Le secret de confession sous la pression des juges
Le document contient une seule note, qui renvoie à une circulaire du ministère de la Justice du 11 septembre 2004 relative au secret professionnel des ministres du culte et aux perquisitions et saisies dans les lieux de culte (1). L’abbé Bernard du Puy-Montbrun, qui a procédé à une critique textuelle du protocole (2), considère que l’interprétation donnée à cette circulaire dans le protocole passe outre le secret professionnel et condamne pour non-dénonciation de faits connus. Pourtant, précise-t-il, la jurisprudence de la Cour de cassation oblige non pas à dénoncer mais à signaler une agression (dire les faits incriminés sans révéler leur auteur éventuel [3]). Le protocole ignore cet arrêt. Le secret de la confession, malgré la pression des juges (4), reste absolu et inviolable, comme le rappelle la Pénitencerie apostolique (5).
Renonciation à l’enquête préalable canonique
Le diocèse de Paris donne le « la » aux autres diocèses ; par exemple le diocèse de Lyon appliquerait les mêmes principes sans signer de protocole ; les évêques de Gap, Grenoble et Valence ont signé, vendredi 22 novembre 2019, un protocole avec le procureur général de la cour d’appel de Grenoble ; d’autres diocèses souhaiteraient emboîter le pas, mais le procureur local ne daigne pas répondre à leurs sollicitations.

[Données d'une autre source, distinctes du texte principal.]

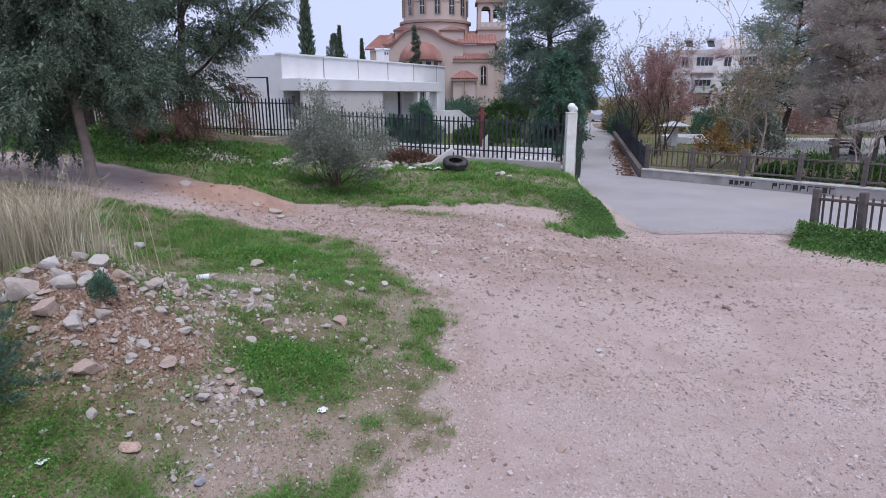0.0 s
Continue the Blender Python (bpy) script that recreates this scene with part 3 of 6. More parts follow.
layers = {
    "grass": np.maximum(np.clip(growth(fx, fy) * 1.3, 0, 1), in_lot * (0.55 + 0.4 * ease(fractal(fx * 2.1, fy * 2.1, 83), 0.35, 0.6))) * (1 - 0.85 * mound_bare) * (1 - 0.6 * bald) + 0.85 * ((fy > 40) | ((fx > 9) & (fy > 24))),
    "red": np.clip(soft_inside(fx, fy, RED_EARTH, 0.5, 8) * 0.6 + 0.5 * np.exp(-(((fx + 4.6) / 1.2) ** 2) - ((fy - 12.2) / 0.5) ** 2), 0, 0.95),
    "earth": 0.85 * mound_bare + 0.5 * bald + 0.08 * worn(fx, fy) + 0.12 * ease(fractal(fx * 0.5, fy * 0.5, 77), 0.5, 0.7) * (1 - mound_bare),
    "brown": np.maximum.reduce([0.75 * np.exp(-(((fy - 12.6 + 0.08 * fx) / 0.7) ** 2)) * ease(fx, -3.4, -2.0) * ease(3.2 - fx, 0, 1), 0.9 * np.exp(-(((fx + 1.75) / 0.6) ** 2 + ((fy - 1.3) / 0.35) ** 2)), 0.8 * np.exp(-(((fx + 1.2) / 0.35) ** 2 + ((fy - 1.95) / 0.35) ** 2)), 0.95 * np.exp(-(((fx - 0.7) / 0.75) ** 2 + ((fy + 1.25) / 0.6) ** 2)), (1 - ease(fy + 0.4 * fx + 2.6 * (fractal(fx * 0.8, fy * 0.8, 71) - 0.5) + 1.0 * (fractal(fx * 4, fy * 4, 73) - 0.5), -1.2, 3.6)) * 0.85, 0.8 * ease(0.5 - fx, 0, 0.6) * ease(fy, -0.6, 0.0) * ease(2.6 - fy, 0, 1.2), (0.6 - 0.35 * ease(fy, 1.5, 4)) * (1 - ease(stoniness(fx, fy), 0.15, 0.7)) * (fy < 9), 0.95 * ease(fractal(fx * 0.9, fy * 1.5, 75), 0.34, 0.54) * np.exp(-(((fx - 0.5) / 4.0) ** 2 + ((fy - 10.4) / 2.2) ** 2)), 0.32 * ease(fractal(fx * 0.7 + 5, fy * 1.1, 76), 0.44, 0.66), 0.7 * np.exp(-(((fx - 0.2) / 0.22) ** 2)) * ease(fy, 3.4, 4.2) * ease(7.2 - fy, 0, 0.8)]),
    "stony": (0.3 + 0.7 * ease(stoniness(fx, fy), 0.12, 0.8)) * (1 - 0.65 * ease(fy, 6.5, 9)) * ease(np.hypot(fx - 0.73, fy + 1.32), 0.5, 1.6),
    "pale": 0.55 * np.exp(-(((fx + 0.62) / 0.42) ** 2 + ((fy - 2.75) / 0.3) ** 2)) + 0.08 * np.exp(-(((fx + 1.75) / 0.45) ** 2 + ((fy - 3.5) / 0.4) ** 2)) + 0.08 * ease(fractal(fx * 0.9 + 9, fy * 1.1, 61), 0.55, 0.72),
}
for key, values in layers.items():
    a = ground.data.attributes.new(key, "FLOAT", "POINT")
    a.data.foreach_set("value", np.clip(values, 0, 1).astype(np.float32))

# the street: an open apron, the walk between the railings and a lane that leads away beside the park
STREET = -0.335
lane = [(3.95, 13.9), (5.0, 13.45), (6.6, 13.6), (8.0, 13.4), (8.5, 13.62), (11.7, 8.1), (15.0, 5.4), (26.5, 5.6), (13.2, 17.95), (7.62, 23.2), (15.0, 56), (20, 78), (16.6, 78), (12.3, 56), (4.95, 23.4), (4.42, 18.7), (4.3, 16.5)]
bm = slab(bmesh.new(), lane, STREET - 0.08, STREET)
bmesh.ops.triangulate(bm, faces=bm.faces[:])
road = new("road", bm_mesh("road", bm, M_ASPHALT))
tagged(road, "worn pale grey asphalt lane with a dusty edge", "road", kind="structure")


# ---- iron fence on a low wall ----
def picket_mesh(length, w=0.05, d=0.014):
    bm = prism(bmesh.new(), [(-w / 2, 0), (w / 2, 0), (w / 2, length - 0.07), (0, length), (-w / 2, length - 0.07)], -d / 2, d / 2)
    return bm_mesh("picket", bm, M_IRON)


PICKET = picket_mesh(1.38)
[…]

Concrètement, le diocèse de Paris renonce au droit propre de l’Église, c’est-à-dire à mener l’enquête préalable en droit canonique selon le canon 1717 du Code de 1983. Ce canon et sa mise en œuvre sont sans doute méconnus malgré les rappels des instances canoniques. Mgr Aupetit estime que « nous n’avons pas les moyens de la police pour enquêter », ce qui est en partie faux : les bons canonistes de terrain savent bien que les enquêtes préalables qu’ils mènent – « avant d’informer » les autorités administratives (saisine de la Cellule départementale de recueil de traitement et d’évaluation,CRIP) ou judiciaires (saisine du procureur) [6] – permettent de vérifier en profondeur la vraisemblance des faits dénoncés, en se gardant bien de se prononcer sur la culpabilité du suspect, appréciation réservée au procès pénal, le mis en cause pouvant être assisté d’un canoniste. « Cette recherche doit rester confidentielle et ne pas compromettre la réputation des personnes concernées [canon 220] » (7). En cela les canonistes de terrain suivent les directives de la Conférence des évêques de France… Le pape François rappelle aux évêques le respect de la présomption d’innocence (8).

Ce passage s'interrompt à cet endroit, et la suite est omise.